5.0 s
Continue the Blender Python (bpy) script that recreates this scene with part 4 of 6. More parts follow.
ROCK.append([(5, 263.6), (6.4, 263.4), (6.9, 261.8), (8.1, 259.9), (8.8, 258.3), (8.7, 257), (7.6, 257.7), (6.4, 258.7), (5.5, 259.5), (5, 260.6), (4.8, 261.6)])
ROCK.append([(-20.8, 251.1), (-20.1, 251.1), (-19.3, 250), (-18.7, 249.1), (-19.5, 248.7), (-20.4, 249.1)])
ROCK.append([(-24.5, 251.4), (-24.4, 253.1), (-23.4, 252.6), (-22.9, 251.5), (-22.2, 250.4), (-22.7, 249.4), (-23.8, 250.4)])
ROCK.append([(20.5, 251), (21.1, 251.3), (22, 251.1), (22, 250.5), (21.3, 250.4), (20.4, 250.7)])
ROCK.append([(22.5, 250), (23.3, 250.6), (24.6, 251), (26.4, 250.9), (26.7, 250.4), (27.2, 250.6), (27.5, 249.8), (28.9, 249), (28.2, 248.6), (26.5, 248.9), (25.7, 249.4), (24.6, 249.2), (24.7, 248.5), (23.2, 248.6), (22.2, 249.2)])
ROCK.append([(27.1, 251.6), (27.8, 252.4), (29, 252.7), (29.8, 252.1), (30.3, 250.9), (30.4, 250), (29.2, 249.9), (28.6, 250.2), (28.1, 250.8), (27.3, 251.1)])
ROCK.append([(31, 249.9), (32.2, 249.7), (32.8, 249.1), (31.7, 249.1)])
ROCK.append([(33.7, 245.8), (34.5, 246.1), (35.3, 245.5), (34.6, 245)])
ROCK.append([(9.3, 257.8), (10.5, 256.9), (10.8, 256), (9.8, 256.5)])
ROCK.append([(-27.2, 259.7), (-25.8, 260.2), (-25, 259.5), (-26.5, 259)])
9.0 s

What you need to do ▸
Repeat the entries above exactly, leaving nothing out.

Answer in full ▸
5.0 s
Continue the Blender Python (bpy) script that recreates this scene with part 4 of 6. More parts follow.
ROCK.append([(5, 263.6), (6.4, 263.4), (6.9, 261.8), (8.1, 259.9), (8.8, 258.3), (8.7, 257), (7.6, 257.7), (6.4, 258.7), (5.5, 259.5), (5, 260.6), (4.8, 261.6)])
ROCK.append([(-20.8, 251.1), (-20.1, 251.1), (-19.3, 250), (-18.7, 249.1), (-19.5, 248.7), (-20.4, 249.1)])
ROCK.append([(-24.5, 251.4), (-24.4, 253.1), (-23.4, 252.6), (-22.9, 251.5), (-22.2, 250.4), (-22.7, 249.4), (-23.8, 250.4)])
ROCK.append([(20.5, 251), (21.1, 251.3), (22, 251.1), (22, 250.5), (21.3, 250.4), (20.4, 250.7)])
ROCK.append([(22.5, 250), (23.3, 250.6), (24.6, 251), (26.4, 250.9), (26.7, 250.4), (27.2, 250.6), (27.5, 249.8), (28.9, 249), (28.2, 248.6), (26.5, 248.9), (25.7, 249.4), (24.6, 249.2), (24.7, 248.5), (23.2, 248.6), (22.2, 249.2)])
ROCK.append([(27.1, 251.6), (27.8, 252.4), (29, 252.7), (29.8, 252.1), (30.3, 250.9), (30.4, 250), (29.2, 249.9), (28.6, 250.2), (28.1, 250.8), (27.3, 251.1)])
ROCK.append([(31, 249.9), (32.2, 249.7), (32.8, 249.1), (31.7, 249.1)])
ROCK.append([(33.7, 245.8), (34.5, 246.1), (35.3, 245.5), (34.6, 245)])
ROCK.append([(9.3, 257.8), (10.5, 256.9), (10.8, 256), (9.8, 256.5)])
ROCK.append([(-27.2, 259.7), (-25.8, 260.2), (-25, 259.5), (-26.5, 259)])
9.0 s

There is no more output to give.